::: INFORMATION SHOWN :::
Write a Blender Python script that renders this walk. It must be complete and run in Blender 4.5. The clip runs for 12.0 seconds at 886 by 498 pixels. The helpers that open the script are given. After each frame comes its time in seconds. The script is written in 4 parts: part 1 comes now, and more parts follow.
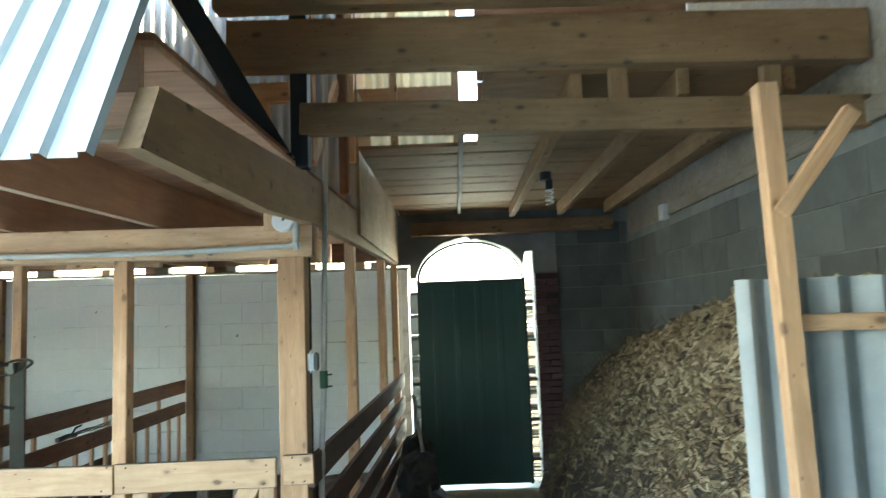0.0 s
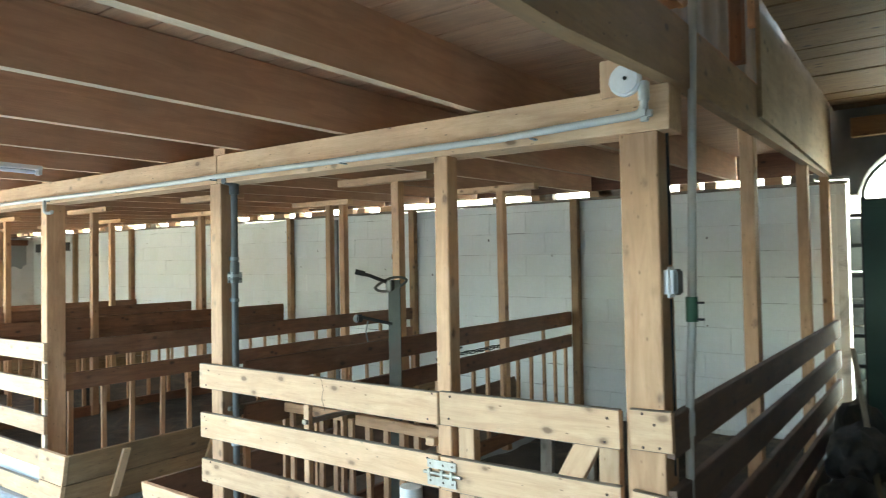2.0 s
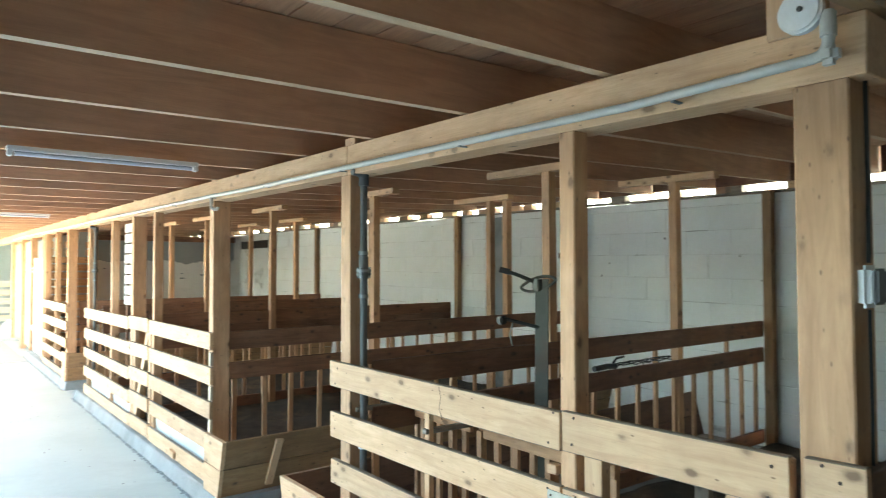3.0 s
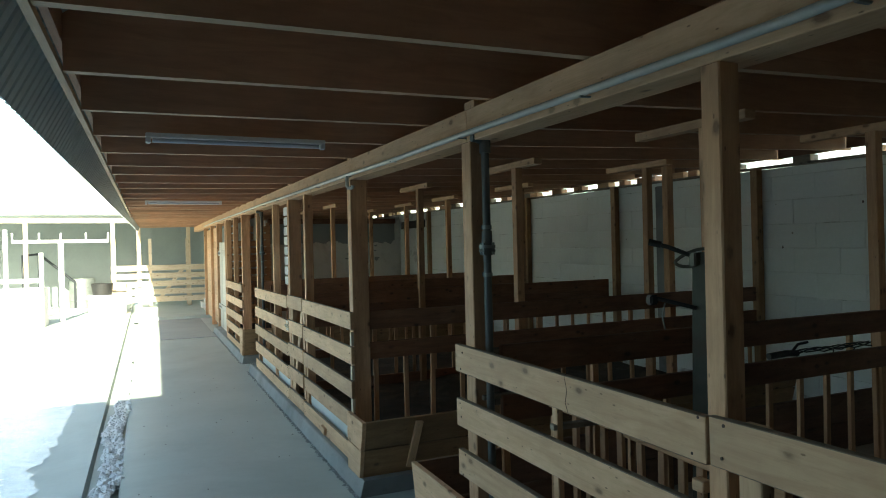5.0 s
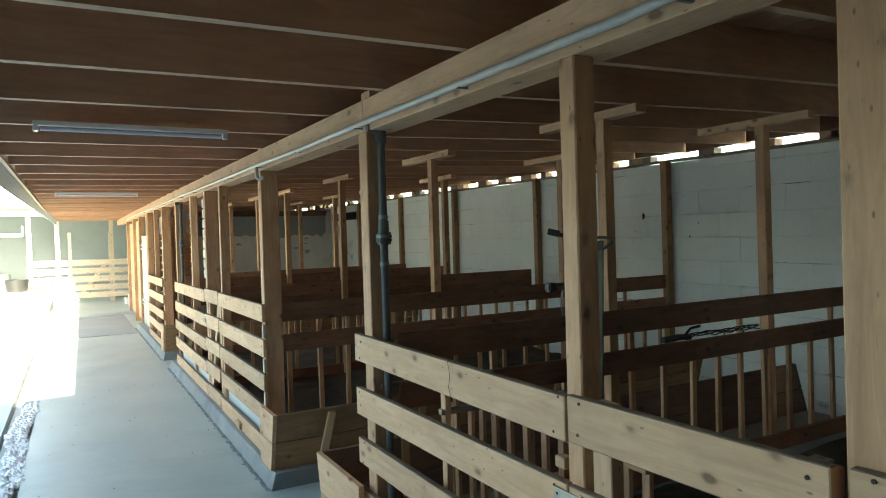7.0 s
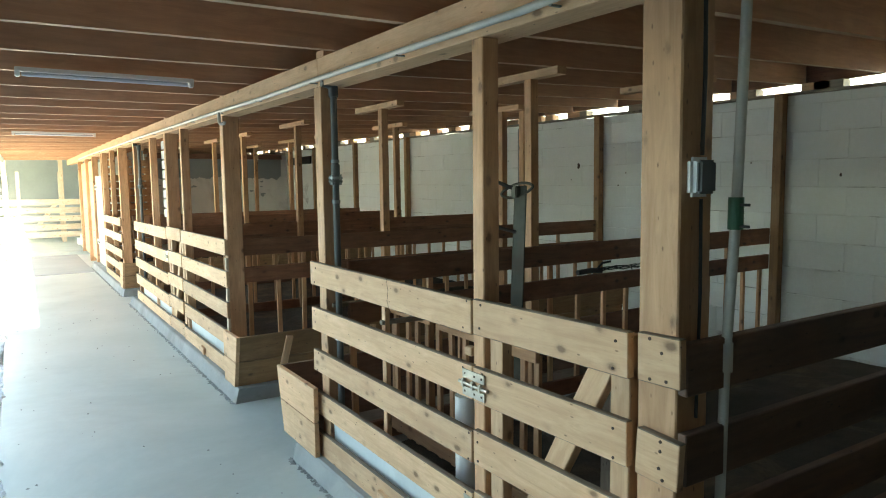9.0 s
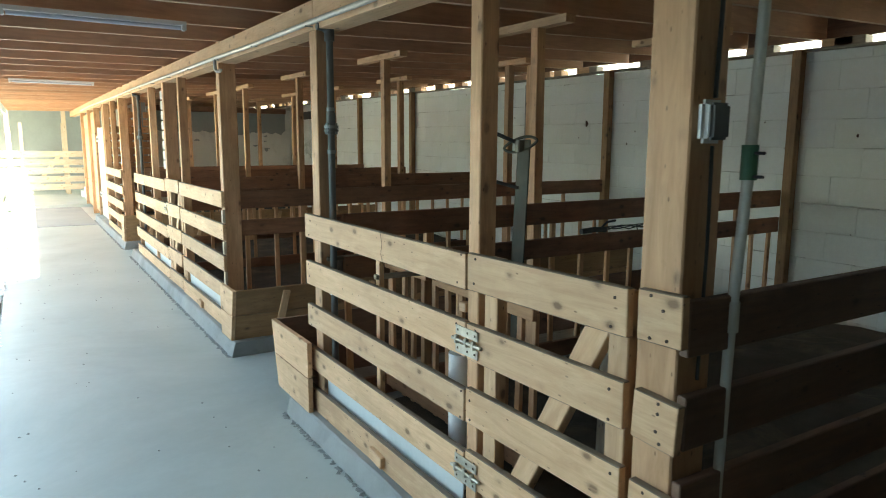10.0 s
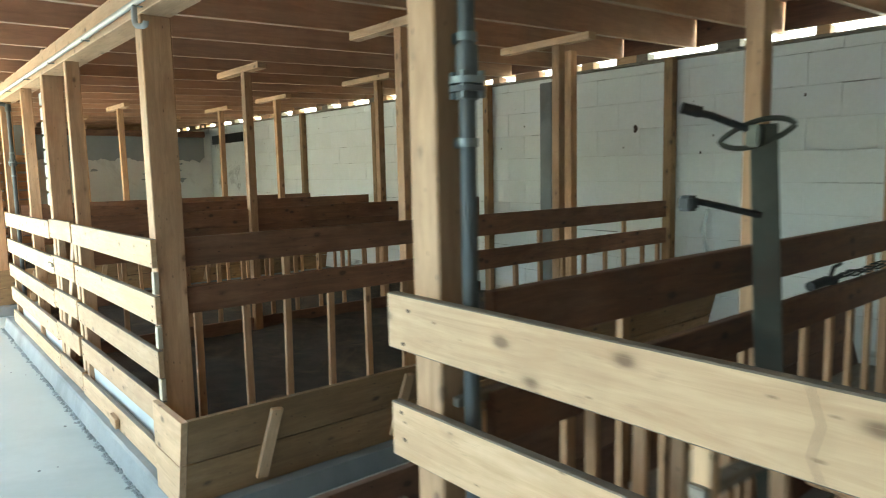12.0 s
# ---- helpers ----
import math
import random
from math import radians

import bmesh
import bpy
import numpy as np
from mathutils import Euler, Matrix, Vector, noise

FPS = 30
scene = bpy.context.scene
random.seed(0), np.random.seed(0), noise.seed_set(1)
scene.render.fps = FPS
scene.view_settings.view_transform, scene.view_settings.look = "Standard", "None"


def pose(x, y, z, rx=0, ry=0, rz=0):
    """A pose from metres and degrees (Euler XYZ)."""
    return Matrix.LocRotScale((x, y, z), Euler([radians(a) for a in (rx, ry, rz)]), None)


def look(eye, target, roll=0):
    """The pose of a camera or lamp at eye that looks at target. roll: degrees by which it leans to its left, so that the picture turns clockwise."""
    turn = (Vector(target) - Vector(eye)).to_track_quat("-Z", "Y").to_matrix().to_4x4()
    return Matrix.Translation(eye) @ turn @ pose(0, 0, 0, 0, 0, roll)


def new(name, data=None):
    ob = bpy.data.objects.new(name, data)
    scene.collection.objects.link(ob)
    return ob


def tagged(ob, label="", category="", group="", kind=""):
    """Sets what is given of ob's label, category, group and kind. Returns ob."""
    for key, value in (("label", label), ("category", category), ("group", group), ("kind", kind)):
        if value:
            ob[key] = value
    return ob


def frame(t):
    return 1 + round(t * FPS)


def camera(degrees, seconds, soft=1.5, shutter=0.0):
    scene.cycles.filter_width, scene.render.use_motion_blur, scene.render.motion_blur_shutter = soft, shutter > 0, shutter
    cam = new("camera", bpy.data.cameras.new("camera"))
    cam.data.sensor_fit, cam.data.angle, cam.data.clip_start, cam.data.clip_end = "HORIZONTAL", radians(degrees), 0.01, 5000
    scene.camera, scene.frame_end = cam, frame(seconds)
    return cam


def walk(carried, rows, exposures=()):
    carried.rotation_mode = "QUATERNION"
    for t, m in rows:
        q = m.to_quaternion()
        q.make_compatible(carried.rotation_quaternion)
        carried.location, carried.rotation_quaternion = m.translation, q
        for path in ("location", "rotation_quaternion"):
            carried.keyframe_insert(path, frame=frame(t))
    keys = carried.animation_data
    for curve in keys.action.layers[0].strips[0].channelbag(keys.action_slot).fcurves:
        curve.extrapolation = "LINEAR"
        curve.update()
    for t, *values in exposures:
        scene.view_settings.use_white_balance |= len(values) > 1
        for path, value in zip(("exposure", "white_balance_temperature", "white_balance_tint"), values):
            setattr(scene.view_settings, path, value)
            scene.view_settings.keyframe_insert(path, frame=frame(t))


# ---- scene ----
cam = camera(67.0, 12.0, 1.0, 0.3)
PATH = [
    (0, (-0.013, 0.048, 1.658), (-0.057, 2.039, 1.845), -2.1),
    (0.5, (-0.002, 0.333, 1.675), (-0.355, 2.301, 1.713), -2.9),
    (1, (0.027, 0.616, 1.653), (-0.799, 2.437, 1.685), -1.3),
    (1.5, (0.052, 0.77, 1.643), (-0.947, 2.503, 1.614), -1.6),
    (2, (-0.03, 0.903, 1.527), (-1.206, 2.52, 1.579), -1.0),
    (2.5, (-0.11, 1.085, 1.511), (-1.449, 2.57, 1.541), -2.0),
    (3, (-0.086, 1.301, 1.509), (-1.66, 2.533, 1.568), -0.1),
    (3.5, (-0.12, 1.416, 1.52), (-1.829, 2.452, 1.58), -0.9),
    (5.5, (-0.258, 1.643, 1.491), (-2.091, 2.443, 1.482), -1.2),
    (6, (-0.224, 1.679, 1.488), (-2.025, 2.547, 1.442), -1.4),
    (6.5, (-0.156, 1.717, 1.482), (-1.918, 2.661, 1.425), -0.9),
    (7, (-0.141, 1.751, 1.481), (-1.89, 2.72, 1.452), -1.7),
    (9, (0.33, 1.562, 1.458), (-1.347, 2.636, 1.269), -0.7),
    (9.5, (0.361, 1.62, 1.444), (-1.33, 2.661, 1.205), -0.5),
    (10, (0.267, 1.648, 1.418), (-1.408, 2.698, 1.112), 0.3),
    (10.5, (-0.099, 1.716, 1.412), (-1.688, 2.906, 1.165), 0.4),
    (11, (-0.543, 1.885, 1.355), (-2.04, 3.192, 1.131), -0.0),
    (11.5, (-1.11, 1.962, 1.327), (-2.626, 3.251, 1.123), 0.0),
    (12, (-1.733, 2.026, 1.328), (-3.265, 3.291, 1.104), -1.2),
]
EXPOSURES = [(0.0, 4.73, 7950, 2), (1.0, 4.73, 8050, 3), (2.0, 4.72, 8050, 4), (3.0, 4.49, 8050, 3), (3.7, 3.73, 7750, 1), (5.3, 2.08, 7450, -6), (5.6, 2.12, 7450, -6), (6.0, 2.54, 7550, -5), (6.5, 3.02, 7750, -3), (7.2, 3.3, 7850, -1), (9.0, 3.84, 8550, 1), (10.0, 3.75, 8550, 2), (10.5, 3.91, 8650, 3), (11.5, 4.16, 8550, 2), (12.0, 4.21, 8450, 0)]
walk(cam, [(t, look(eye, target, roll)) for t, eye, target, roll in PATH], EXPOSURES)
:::
REQUIRED TASK: Copy the whole of the material above exactly, but not its images.

PROBLEM SOLUTION:
Write a Blender Python script that renders this walk. It must be complete and run in Blender 4.5. The clip runs for 12.0 seconds at 886 by 498 pixels. The helpers that open the script are given. After each frame comes its time in seconds. The script is written in 4 parts: part 1 comes now, and more parts follow.
0.0 s
2.0 s
3.0 s
5.0 s
7.0 s
9.0 s
10.0 s
12.0 s
# ---- helpers ----
import math
import random
from math import radians

import bmesh
import bpy
import numpy as np
from mathutils import Euler, Matrix, Vector, noise

FPS = 30
scene = bpy.context.scene
random.seed(0), np.random.seed(0), noise.seed_set(1)
scene.render.fps = FPS
scene.view_settings.view_transform, scene.view_settings.look = "Standard", "None"


def pose(x, y, z, rx=0, ry=0, rz=0):
    """A pose from metres and degrees (Euler XYZ)."""
    return Matrix.LocRotScale((x, y, z), Euler([radians(a) for a in (rx, ry, rz)]), None)


def look(eye, target, roll=0):
    """The pose of a camera or lamp at eye that looks at target. roll: degrees by which it leans to its left, so that the picture turns clockwise."""
    turn = (Vector(target) - Vector(eye)).to_track_quat("-Z", "Y").to_matrix().to_4x4()
    return Matrix.Translation(eye) @ turn @ pose(0, 0, 0, 0, 0, roll)


def new(name, data=None):
    ob = bpy.data.objects.new(name, data)
    scene.collection.objects.link(ob)
    return ob


def tagged(ob, label="", category="", group="", kind=""):
    """Sets what is given of ob's label, category, group and kind. Returns ob."""
    for key, value in (("label", label), ("category", category), ("group", group), ("kind", kind)):
        if value:
            ob[key] = value
    return ob


def frame(t):
    return 1 + round(t * FPS)


def camera(degrees, seconds, soft=1.5, shutter=0.0):
    scene.cycles.filter_width, scene.render.use_motion_blur, scene.render.motion_blur_shutter = soft, shutter > 0, shutter
    cam = new("camera", bpy.data.cameras.new("camera"))
    cam.data.sensor_fit, cam.data.angle, cam.data.clip_start, cam.data.clip_end = "HORIZONTAL", radians(degrees), 0.01, 5000
    scene.camera, scene.frame_end = cam, frame(seconds)
    return cam


def walk(carried, rows, exposures=()):
    carried.rotation_mode = "QUATERNION"
    for t, m in rows:
        q = m.to_quaternion()
        q.make_compatible(carried.rotation_quaternion)
        carried.location, carried.rotation_quaternion = m.translation, q
        for path in ("location", "rotation_quaternion"):
            carried.keyframe_insert(path, frame=frame(t))
    keys = carried.animation_data
    for curve in keys.action.layers[0].strips[0].channelbag(keys.action_slot).fcurves:
        curve.extrapolation = "LINEAR"
        curve.update()
    for t, *values in exposures:
        scene.view_settings.use_white_balance |= len(values) > 1
        for path, value in zip(("exposure", "white_balance_temperature", "white_balance_tint"), values):
            setattr(scene.view_settings, path, value)
            scene.view_settings.keyframe_insert(path, frame=frame(t))


# ---- scene ----
cam = camera(67.0, 12.0, 1.0, 0.3)
PATH = [
    (0, (-0.013, 0.048, 1.658), (-0.057, 2.039, 1.845), -2.1),
    (0.5, (-0.002, 0.333, 1.675), (-0.355, 2.301, 1.713), -2.9),
    (1, (0.027, 0.616, 1.653), (-0.799, 2.437, 1.685), -1.3),
    (1.5, (0.052, 0.77, 1.643), (-0.947, 2.503, 1.614), -1.6),
    (2, (-0.03, 0.903, 1.527), (-1.206, 2.52, 1.579), -1.0),
    (2.5, (-0.11, 1.085, 1.511), (-1.449, 2.57, 1.541), -2.0),
    (3, (-0.086, 1.301, 1.509), (-1.66, 2.533, 1.568), -0.1),
    (3.5, (-0.12, 1.416, 1.52), (-1.829, 2.452, 1.58), -0.9),
    (5.5, (-0.258, 1.643, 1.491), (-2.091, 2.443, 1.482), -1.2),
    (6, (-0.224, 1.679, 1.488), (-2.025, 2.547, 1.442), -1.4),
    (6.5, (-0.156, 1.717, 1.482), (-1.918, 2.661, 1.425), -0.9),
    (7, (-0.141, 1.751, 1.481), (-1.89, 2.72, 1.452), -1.7),
    (9, (0.33, 1.562, 1.458), (-1.347, 2.636, 1.269), -0.7),
    (9.5, (0.361, 1.62, 1.444), (-1.33, 2.661, 1.205), -0.5),
    (10, (0.267, 1.648, 1.418), (-1.408, 2.698, 1.112), 0.3),
    (10.5, (-0.099, 1.716, 1.412), (-1.688, 2.906, 1.165), 0.4),
    (11, (-0.543, 1.885, 1.355), (-2.04, 3.192, 1.131), -0.0),
    (11.5, (-1.11, 1.962, 1.327), (-2.626, 3.251, 1.123), 0.0),
    (12, (-1.733, 2.026, 1.328), (-3.265, 3.291, 1.104), -1.2),
]
EXPOSURES = [(0.0, 4.73, 7950, 2), (1.0, 4.73, 8050, 3), (2.0, 4.72, 8050, 4), (3.0, 4.49, 8050, 3), (3.7, 3.73, 7750, 1), (5.3, 2.08, 7450, -6), (5.6, 2.12, 7450, -6), (6.0, 2.54, 7550, -5), (6.5, 3.02, 7750, -3), (7.2, 3.3, 7850, -1), (9.0, 3.84, 8550, 1), (10.0, 3.75, 8550, 2), (10.5, 3.91, 8650, 3), (11.5, 4.16, 8550, 2), (12.0, 4.21, 8450, 0)]
walk(cam, [(t, look(eye, target, roll)) for t, eye, target, roll in PATH], EXPOSURES)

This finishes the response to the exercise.